Consider using a backup strategy where you save less data than you are saving today. Examples would be replacing full saves with SAVCHGOBJ, or figuring out which libraries are changing and saving only that data each day. If you move to a more elaborate save strategy like this, then consider using a tape management system such as BRMS to help keep track of your saves and assist you with your restores.

Use Savefiles

Consider including savefiles in your backup strategy. On current disk technology, savefile saves of large-file data have been clocked at 1000 MB/sec which is double the speed of the fastest tape drive today.
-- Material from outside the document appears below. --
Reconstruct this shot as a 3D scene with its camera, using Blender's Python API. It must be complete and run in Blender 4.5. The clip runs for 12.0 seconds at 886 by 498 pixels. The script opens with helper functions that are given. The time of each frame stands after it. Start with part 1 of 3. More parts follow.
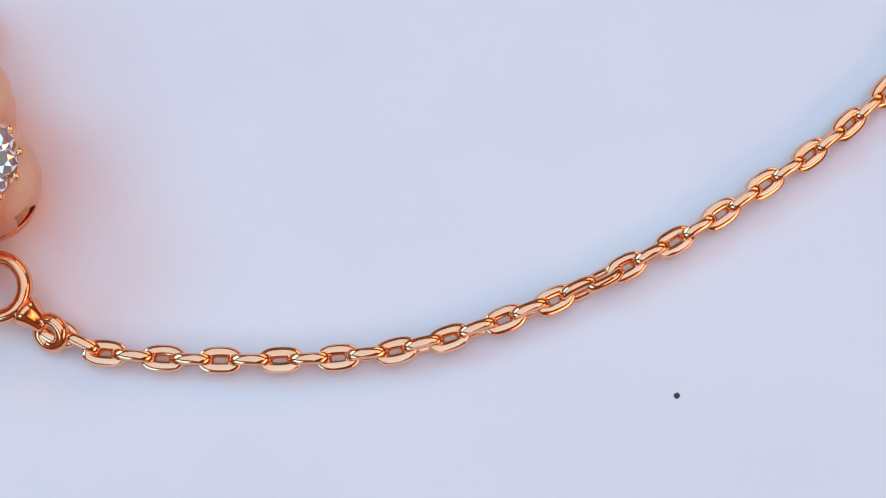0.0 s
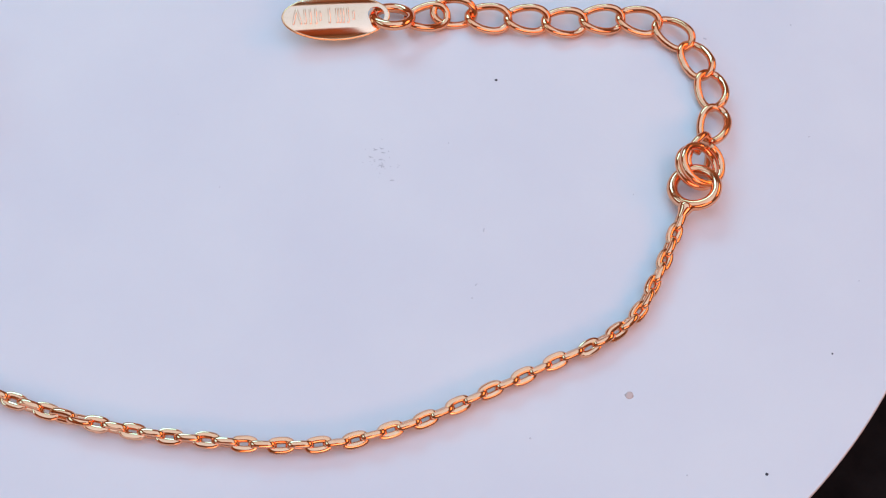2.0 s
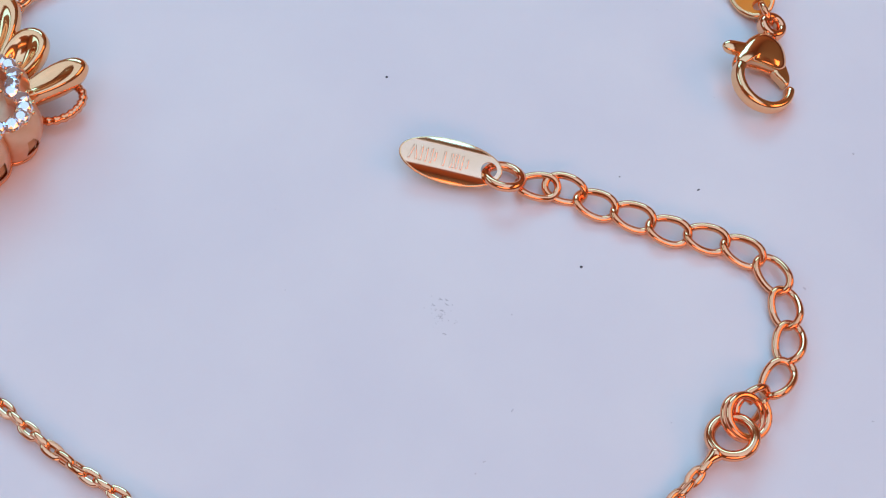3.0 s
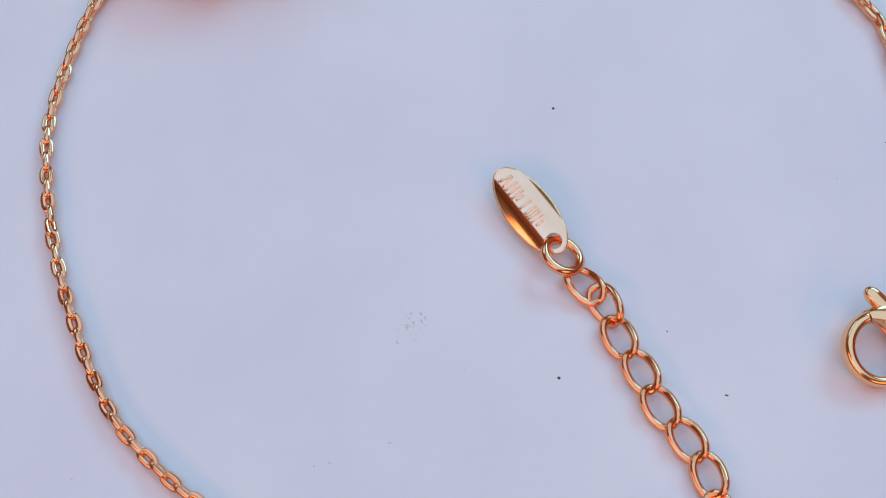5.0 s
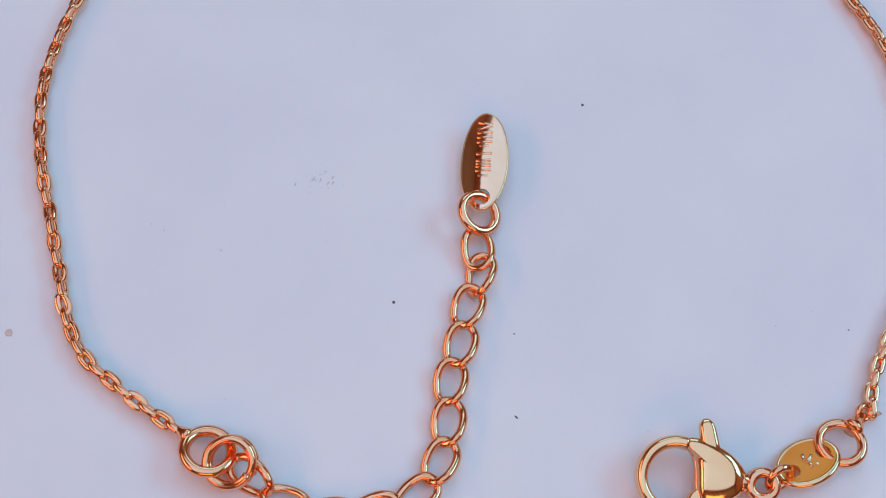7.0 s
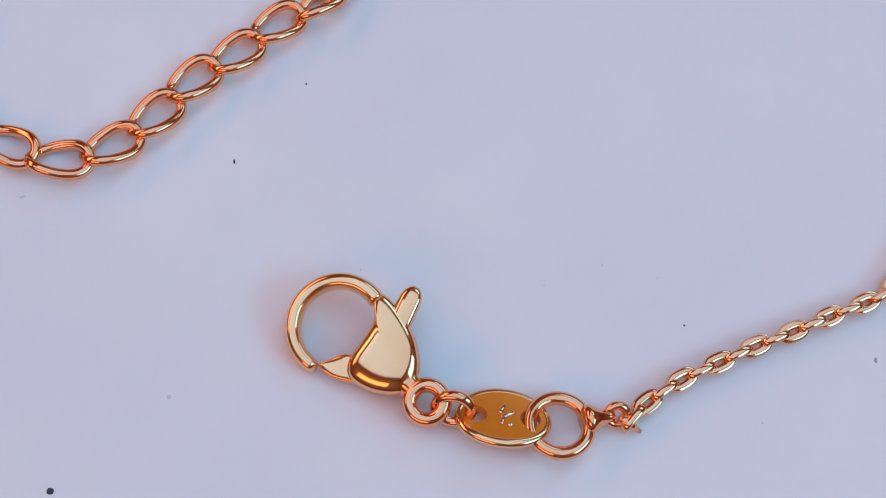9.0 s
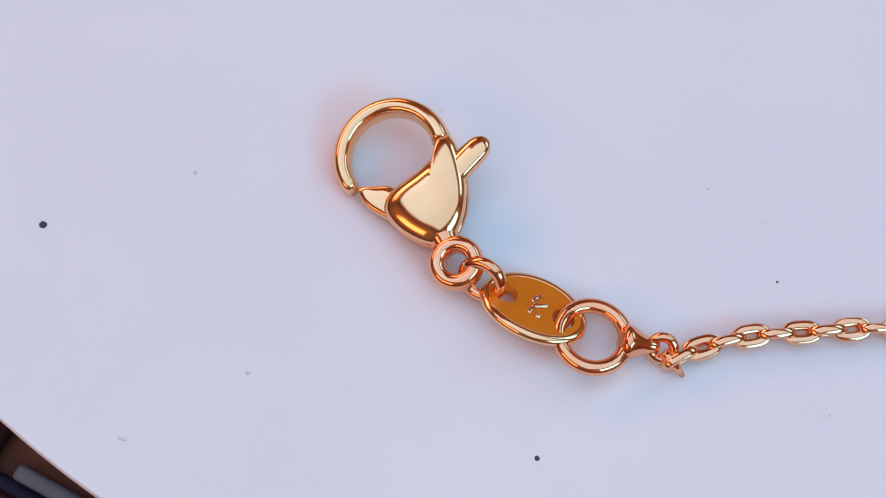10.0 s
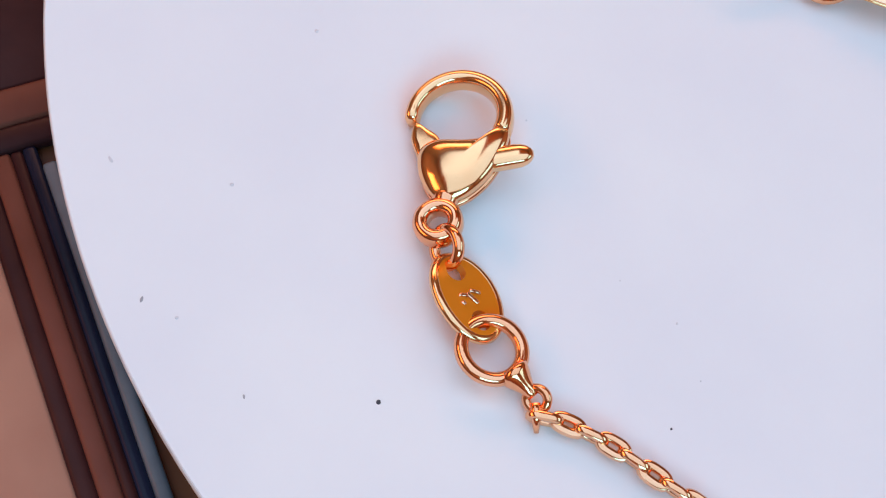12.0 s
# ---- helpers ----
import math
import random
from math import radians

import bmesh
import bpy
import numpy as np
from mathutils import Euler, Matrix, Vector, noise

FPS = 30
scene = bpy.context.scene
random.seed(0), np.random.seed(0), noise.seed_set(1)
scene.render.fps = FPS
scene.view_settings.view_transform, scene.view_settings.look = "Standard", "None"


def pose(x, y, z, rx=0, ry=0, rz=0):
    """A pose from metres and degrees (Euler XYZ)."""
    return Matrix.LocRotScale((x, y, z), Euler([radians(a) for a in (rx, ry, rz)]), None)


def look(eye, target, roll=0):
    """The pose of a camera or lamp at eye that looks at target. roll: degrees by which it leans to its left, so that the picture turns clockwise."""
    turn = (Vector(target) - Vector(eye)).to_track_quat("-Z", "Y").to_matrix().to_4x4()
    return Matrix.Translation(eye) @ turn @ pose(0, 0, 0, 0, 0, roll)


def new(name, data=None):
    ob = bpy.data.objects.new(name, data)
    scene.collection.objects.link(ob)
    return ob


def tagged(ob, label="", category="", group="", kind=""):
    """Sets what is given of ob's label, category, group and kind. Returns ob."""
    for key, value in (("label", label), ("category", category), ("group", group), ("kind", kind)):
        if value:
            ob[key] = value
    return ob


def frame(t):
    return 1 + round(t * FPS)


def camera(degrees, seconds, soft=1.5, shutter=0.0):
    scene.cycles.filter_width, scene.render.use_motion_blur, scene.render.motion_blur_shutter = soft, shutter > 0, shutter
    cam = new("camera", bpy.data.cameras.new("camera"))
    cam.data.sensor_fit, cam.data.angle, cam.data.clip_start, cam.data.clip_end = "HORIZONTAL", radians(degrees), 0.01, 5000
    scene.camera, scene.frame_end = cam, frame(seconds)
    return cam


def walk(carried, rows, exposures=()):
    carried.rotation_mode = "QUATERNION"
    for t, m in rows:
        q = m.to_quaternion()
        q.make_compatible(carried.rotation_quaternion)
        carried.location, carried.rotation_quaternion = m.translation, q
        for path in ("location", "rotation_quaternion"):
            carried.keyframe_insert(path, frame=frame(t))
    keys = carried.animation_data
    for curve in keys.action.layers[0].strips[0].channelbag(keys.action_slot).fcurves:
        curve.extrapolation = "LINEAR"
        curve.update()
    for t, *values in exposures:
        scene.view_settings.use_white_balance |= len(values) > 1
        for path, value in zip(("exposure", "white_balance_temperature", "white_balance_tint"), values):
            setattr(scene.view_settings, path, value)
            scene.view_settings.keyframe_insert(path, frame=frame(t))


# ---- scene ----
cam = camera(37.00, 12.0, soft=1.2)

# seconds, eye, target, roll
PATH = [
    (0, (-0.04550, -0.02106, 0.06245), (-0.02124, -0.00826, -0.03371), 4.54),
    (0.5, (-0.04308, -0.03641, 0.07836), (-0.01614, -0.01139, -0.01463), -0.58),
    (1, (-0.03596, -0.04890, 0.08260), (-0.00592, -0.01405, -0.00619), 2.50),
    (1.5, (-0.03073, -0.05705, 0.09133), (-0.00442, -0.01750, 0.00334), 5.32),
    (2, (-0.01839, -0.06050, 0.09426), (0.00198, -0.01722, 0.00645), 7.20),
    (2.5, (-0.01112, -0.05761, 0.09943), (0.00111, -0.01220, 0.01118), 7.18),
    (3, (-0.00319, -0.05534, 0.10114), (0.00057, -0.00632, 0.01406), 6.61),
    (3.5, (0.00732, -0.05369, 0.10256), (0.00002, -0.00524, 0.01539), 3.43),
    (3.7, (0.01044, -0.05415, 0.10055), (-0.00031, -0.00653, 0.01328), 3.77),
    (5.3, (0.03685, -0.03489, 0.10318), (0.00534, -0.00334, 0.01367), 5.09),
    (5.5, (0.04022, -0.03505, 0.10209), (0.00666, -0.00304, 0.01350), 7.62),
    (6, (0.04587, -0.02771, 0.10254), (0.00885, -0.00121, 0.01351), 9.45),
    (6.5, (0.04993, -0.02259, 0.10071), (0.00928, -0.00051, 0.01206), 11.47),
    (7, (0.05787, -0.01064, 0.09989), (0.01423, 0.00348, 0.01103), 11.40),
    (7.5, (0.06311, 0.00488, 0.09864), (0.02087, 0.01283, 0.00835), 12.83),
    (7.7, (0.06533, 0.00933, 0.09661), (0.02491, 0.01541, 0.00535), 14.57),
    (9.3, (0.05165, 0.03506, 0.06902), (0.01686, 0.02098, -0.02367), 12.90),
    (9.5, (0.05050, 0.03716, 0.06564), (0.01988, 0.02126, -0.02822), 11.14),
    (10, (0.05144, 0.04259, 0.06535), (0.02372, 0.01866, -0.02770), 8.55),
    (10.5, (0.04967, 0.05019, 0.06567), (0.02536, 0.02046, -0.02666), 9.32),
    (11, (0.04675, 0.05332, 0.06602), (0.02364, 0.02060, -0.02560), 15.33),
    (11.5, (0.04412, 0.05672, 0.06802), (0.02511, 0.02059, -0.02327), 16.99),
    (12, (0.04232, 0.05829, 0.06869), (0.02865, 0.01850, -0.02203), 18.77),
]
EXPOSURES = [(0, 0.28, 6480, 6), (1, 0.30, 6560, 8), (2, 0.17, 6550, 9), (3, 0.04, 6450, 9), (3.7, 0.0, 6450, 10), (5.5, -0.03, 6380, 9), (7.7, -0.05, 6430, 10), (9.3, -0.08, 6430, 11), (9.6, -0.04, 6450, 11), (10.1, 0.2, 6680, 10), (10.5, 0.34, 6850, 8), (12, 0.34, 6850, 8.5)]
walk(cam, [(t, look(eye, target, roll)) for t, eye, target, roll in PATH], EXPOSURES)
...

This may allow you to get your users back onto the system quickly, and then you can spill the data to tape thereafter.

Concurrent and Parallel Saves

If you are already running a new tape drive at rated speed but need a shorter backup window still, then consider running multiple tape drives at once. There are two ways to do this: “concurrent” or “parallel” saves. For concurrent saves, YOU carve up your data across multiple drives via multiple save commands. For parallel saves, you ask the system to carve your data across multiple drives using a single save command. If using parallel saves, consider BRMS a “must” since it creates the underlying media definitions for you and generally makes this function much simpler to implement. Note that parallel saves have some overhead compared with concurrent saves, and they have some restrictions on where they can be restored. There are also some tricks that you need to know to restore them efficiently. The place where parallel saves are a good fit is for single large objects that cannot be split across drives via concurrent saves. Prior to implementing multi-streamed saves, revisit the hardware section of this article to make sure you have sufficient CPU, memory, disk arms, HSL capacity etc to support multiple simultaneous streams.